As Pauline Clark was a married woman, no guardian ad litem for her was necessary. See subsection 3 of section 36, Civil Code. As Pauline Clark was less than 21 when she signed these mortgages, they were ineffectual to waive this homestead under section 1706, Ky. Stats. Thus, if defendants had made timely defense, they might have succeeded; but, having allowed judgment by default *Page 667 to go against them, should they now succeed? Judgment having gone against the defendants, and their land having been sold, they are bound thereby, unless they are able to find some means of overcoming it. To have appealed from the judgment would have availed them nothing, for the record then did not disclose anywhere that the defendant Pauline Clark was an infant when she signed these mortgages, and, that being their only defense against them, it was necessary for them to get that into the record, if they could; so they adopted the course they did. They filed their pleadings setting up her infancy, and asked the court to grant them relief from this judgment. The term of court at which the judgment was rendered having expired, the trial court had no power to vacate or modify it, except such as is given by section 518 of the Civil Code of Practice.
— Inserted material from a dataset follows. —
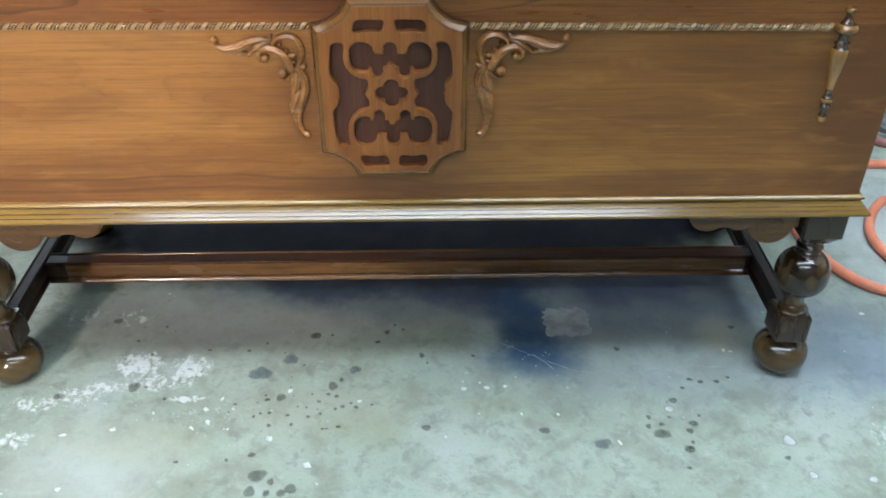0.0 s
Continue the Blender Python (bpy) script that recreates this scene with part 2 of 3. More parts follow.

By that section of the Code it is provided:
"The court in which a judgment has been rendered shall have power, after the expiration of the term, to vacate or modify it . . . for errors in a judgment, shown by an infant within 12 months after arriving at full age, as is prescribed in section 391."
Section 391 of the Code provides:
"An infant — other than a married woman — may, within 12 months after" arriving at "21 years, show cause against a judgment," etc.
This clearly shows that, if an infant is a married woman, she cannot do so, and we so held in the case of Eversole et al. v. First Nat. Bank, 136 Ky. 362, 124 S.W. 360. The defendants contend this is not in harmony with the case of Conrad v. Martin, 208 Ky. 411, 270 S.W. 805, and, as the Conrad case is a later case, that it must be regarded as controlling. When we first looked at the Conrad opinion, we were ourselves somewhat perplexed, for it does on its face appear to be out of harmony with the Eversole case; but, when we examined the record in the Conrad case, this confusion was removed, for the record shows Mrs. Conrad had not been a party to the suit by which the land had been sold. If Mrs. Clark had not been served with process, she would be entitled to the same relief accorded Mrs. Conrad; but she was served with process, hence the Eversole case applies, and the court erred in awarding defendants a homestead. They *Page 668 were offered a day in court; they did not answer. Judgment went against them by default; and that judgment having ordered all the property sold, the question of their homestead right was thereby adjudged to have been waived when these mortgages were executed. Having failed to assert their rights when process was served upon them, there is no relief for them now. See Hunter v. Bearn et al., 11 Ky. Op. 265. Equity favors the diligent.
The judgment awarding a homestead to the defendants is reversed, and the court will enter judgment in conformity to this opinion.